I’ve banished this dictionary to my closet, next to what I think of as its lexicographical better – the faux Webster’s Dictionary that was published by the Standard Oil Company in 1935, and was handed out for free at gas stations. Maybe it can teach the Scrabble Players Dictionary a thing or two.

Recent Comments

  1. Peter Roizen

    Something you might want to look at:

    http://www.wildwords.us

    A Scrabble type game that makes long words more important than the short ones in the OSPD.

  2. mollymooly

    To answer your rhetorical question “Why, for instance, does the Scrabble Players Dictionary list both howf and howff (Scottish words defined as ‘a place frequently visited’), but neglects to include many of the variants that Joseph Wright has in his English Dialect Dictionary”, Wikipedia’s “Official Scrabble Players Dictionary” article says “Selchow and Righter, the owners of Scrabble at the time [1978], proposed that words contained in at least one of the following five dictionaries should be in the OSPD: Merriam-Webster’s Collegiate Dictionary, Eighth Edition (1973), Funk & Wagnalls Dictionary of the English Language (1973), The American Heritage Dictionary of the English Language (1969), Webster’s New World Dictionary, Second College Edition (1970), and The Random House College Dictionary (1968).”

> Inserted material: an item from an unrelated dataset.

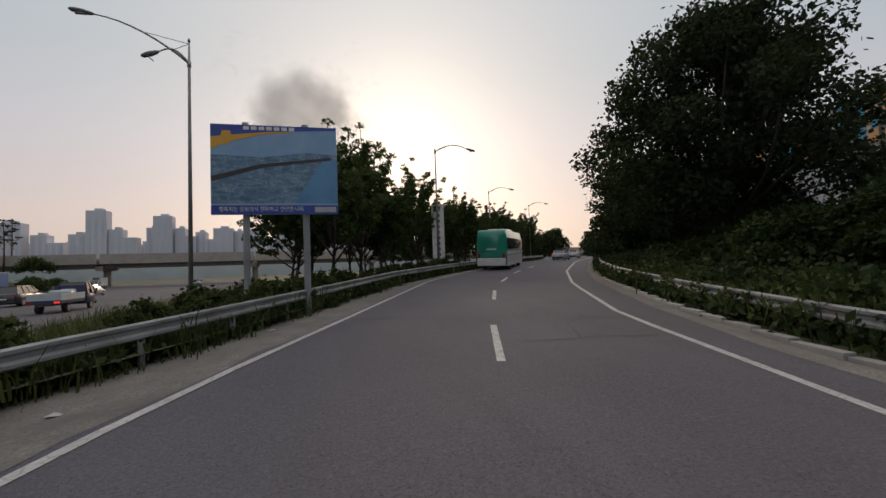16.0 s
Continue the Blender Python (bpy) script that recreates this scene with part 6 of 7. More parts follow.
def shield(parent, x, z):
    bm = bmesh.new()
    out = [(-0.22, 0.2), (0, 0.25), (0.22, 0.2), (0.25, -0.02), (0.16, -0.22), (0, -0.28), (-0.16, -0.22), (-0.25, -0.02)]
    bm.faces.new([bm.verts.new((x + u, -0.13, z + w)) for u, w in out])
    bmesh.ops.solidify(bm, geom=bm.faces[:], thickness=0.006)
    part("route_shield", bm, SIGN_WHITE, parent)
    bm = bmesh.new()
    box(bm, (0.38, 0.006, 0.1), (x, -0.137, z + 0.15))
    part("shield_cap", bm, SHIELD_RED, parent)
    bm = bmesh.new()
    box(bm, (0.4, 0.006, 0.26), (x, -0.137, z - 0.06))
    part("shield_field", bm, SHIELD_BLUE, parent)
    letters("100", 0.2, x, z - 0.06, parent, SIGN_WHITE, face=-0.145)


one = green_sign(-4.66, -1.38, 5.98, 8.05, "green sign plate with white place names")
letters("구리", 0.5, -2.95, 7.66, one, SIGN_WHITE, face=-0.13)
letters("Guri", 0.32, -3.05, 7.24, one, SIGN_WHITE, face=-0.13)
letters("강일", 0.5, -2.95, 6.8, one, SIGN_WHITE, face=-0.13)
letters("Gangil", 0.32, -2.9, 6.38, one, SIGN_WHITE, face=-0.13)
shield(one, -3.95, 7.5)
bm = bmesh.new()
tube(bm, [(-3.98, -0.126, 6.66), (-3.98, -0.136, 6.66)], 0.24, 20)
for v_ in bm.verts:
    v_.co.z = 6.66 + (v_.co.z - 6.66) * 0.72
route = part("route_oval", bm, SHIELD_BLUE, one)
letters("43", 0.24, -3.98, 6.66, one, SIGN_WHITE, face=-0.145)
for out in ([(-3.98, 7.12), (-3.8, 6.92), (-3.92, 6.92), (-3.92, 6.84), (-4.04, 6.84), (-4.04, 6.92), (-4.16, 6.92)], [(-4.03, 6.3), (-3.93, 6.3), (-3.93, 6.48), (-4.03, 6.48)]):
    bm = bmesh.new()
    bm.faces.new([bm.verts.new((u, -0.13, w)) for u, w in out])
    part("ahead_arrow", bm, SIGN_WHITE, one)
two = green_sign(1.08, 4.56, 6.3, 8.52, "green sign plate with white place names and an exit arrow")
letters("대전", 0.5, 2.5, 8.1, two, SIGN_WHITE, face=-0.13)
letters("Daejeon", 0.34, 2.6, 7.66, two, SIGN_WHITE, face=-0.13)
letters("평촌", 0.5, 2.5, 7.12, two, SIGN_WHITE, face=-0.13)
letters("Pyeongchon", 0.34, 2.9, 6.66, two, SIGN_WHITE, face=-0.13)
shield(two, 1.55, 7.42)
bm = bmesh.new()
out = [(4.02, 6.42), (4.14, 6.42), (4.14, 6.6), (4.36, 6.82), (4.44, 6.72), (4.46, 7.06), (4.12, 7.04), (4.22, 6.94), (4.02, 6.74)]
bm.faces.new([bm.verts.new((u, -0.13, w)) for u, w in out])
part("exit_arrow", bm, SIGN_WHITE, two)

# the two-armed lamp beside the mast
dbl = street_lamp(13.0, "tall steel street lamp with arms to both sides", arms=((-3.75, 1.15, 0.0), (3.85, 1.3, 0.0)), joint=-0.95)
dbl.matrix_basis = pose(-1.15, 229.0, ground_z(-1.15, 229.0))
plate_y = thing("camera_notice", "yellow camera notice with a white distance plate", "road sign", m=pose(-1.2, 228.85, 0))
bm = bmesh.new()
box(bm, (0.8, 0.02, 1.25), (0, 0, 4.98), bevel=0.005)
yel = part("yellow_plate", bm, SIGN_YELLOW, plate_y)
bm = bmesh.new()
box(bm, (0.55, 0.01, 0.2), (0, -0.014, 5.4))
part("camera_symbol", bm, BLACK_PRINT, yel)
for z, w in ((4.98, 0.62), (4.72, 0.5)):
    bm = bmesh.new()
    box(bm, (w, 0.01, 0.14), (0, -0.014, z))
    part("print_bar", bm, BLACK_PRINT, yel)
bm = bmesh.new()
box(bm, (0.8, 0.02, 0.26), (0, 0, 4.2), bevel=0.004)
dist = part("distance_plate", bm, SIGN_WHITE, plate_y)
letters("200m", 0.24, 0, 4.2, dist, BLACK_PRINT, face=-0.014)

# planted island, rails, billboard
v, f = [], []
ys = frange(NOSE, 300, 2)
for y in ys:
    a, b = lerp(y, GORE_OUT) + 0.75, lerp(y, RAIL_IN) + 0.12
    za, zb = main_z(a, y), ramp_z(b, y)
    for k in range(7):
        t = k / 6
        x = a + (b - a) * t
        v.append((x, y, za + (zb - za) * t ** 1.4 + 0.05 + 0.12 * math.sin(math.pi * t)))
for i in range(len(ys) - 1):
    for k in range(6):
        p = i * 7 + k
        f.append((p, p + 1, p + 8, p + 7))
tagged(part("island", (v, [], f), SOIL, smooth=True), "weedy earth island between main road and ramp", "ground", kind="structure")
guard_rail(RAIL_IN, 227.4, 292, 0.0, "weathered steel guard rail along the ramp's inner side", face=1, lift=0.06)
guard_rail(ROAD_R, 223.4, 292, 0.6, "pale steel guard rail along the ramp's outer side", face=-1, lift=0.0)
DUST = material("dusty_gutter_grit", (0.25, 0.235, 0.215), (0.16, 0.152, 0.142), scale=1.6, fine=(25.0, (0.11, 0.1, 0.09)), stain=(0.09, 0.085, 0.08), stain_scale=0.9, rough=0.95, bump=0.3, bump_scale=30, coords="World")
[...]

  3. scrabble two letter words

    […] through, but I pored obsessively over it, and collected lists of words that fellow aficionados …https://blog.oup.com/2008/04/scrabble_dictionary/Franklin Official Electronic Scrabble Players Dictionary I think we all know people who are way too […]

  4. Bob Cornford

    Let’s face it….for many people outside the categories of scrabble obsessives and Americans, this game is completely ruined. It’s no wonder that it is so when these types of people delight in coming out with such gibberish and then take such pride in idiocy.

  5. Donald Sauter

    Gee, wouldn’t it be fun if every spelling of every sound ever uttered by man or beast were allowed in Scrabble? (sarcasm)

    The official Scrabble word lists are based on collegiate dictionaries. These have done the job for everyone you know for decades, and invariably go far, far beyond the working vocabulary of even the most wordy person.

    I claim it’s the OVER-inclusiveness of the Scrabble dictionary (and its hideous bluff element) that keeps serious players in the few thousands, as opposed to tens of millions, and peanuts for prize money, as opposed to millions of dollars.

    In other words, I’m with Grandmom.